There have been attempts to neutralize this wonder by reducing all regularities in the universe to the blind game of chance and probability. Heller briefly reviews two such attempts: the so-called chaotic gauge program and André Linde’s chaotic inflation in cosmology. If complete anarchy is the only law of nature (“laws from no laws”), then the fundamental rationality of the world is lost. The problem is important from a theological point of view. At the most fundamental level, God’s action in the world consists in giving the world its existence and giving it in such a way that everything that exists participates in its rationality, that is, is subject to the mathematically expressible laws of nature. If the ideology of the “pure game of chance and probability” turns out to be correct, then God’s action seems to be in jeopardy.
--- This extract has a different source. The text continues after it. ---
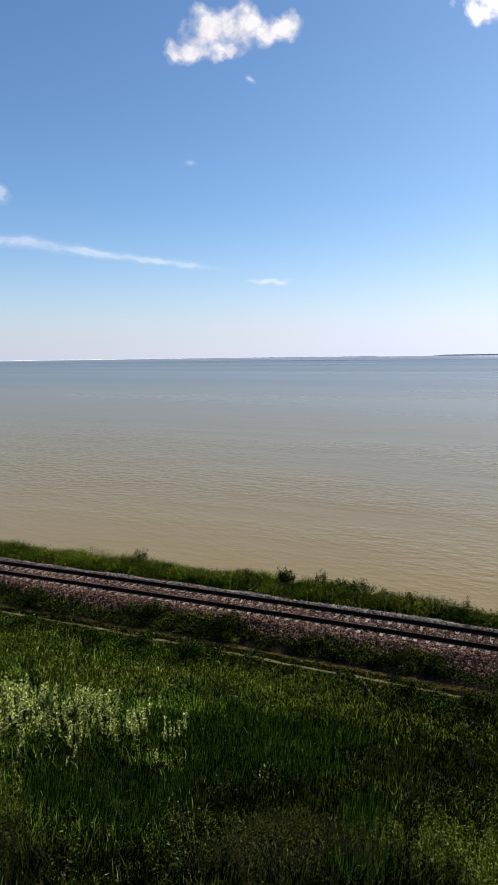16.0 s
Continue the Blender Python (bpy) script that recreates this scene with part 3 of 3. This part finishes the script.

Heller responds by arguing that such attempts to neutralize the “mystery of comprehensibility” lead us even deeper into the problem. Probability calculus is as much a mathematical theory as any other, and even if chance and probability lie at the core of everything, the important philosophical and theological problem remains of why the world is probabilistically comprehensible. The probabilistic compressibility of the world is a special instance of its mathematical compressibility. Heller clarifies this point by reminding us that there are two kinds of elements (in the Greek sense of this word) in the universe - the cosmic elements, such as integrability, analyticity, calculability, predictability; and the chaotic elements, such as probability, randomness, unpredictability, and various stochastic properties. The chaotic elements are in fact as “mathematical” as the cosmic ones. If the cosmic elements provoke the question of why the world is mathematical, the same is true of the chaotic elements. In this view, cosmos and chaos are not antagonistic forces but rather two components of the same Logos immanent in the structure of the universe.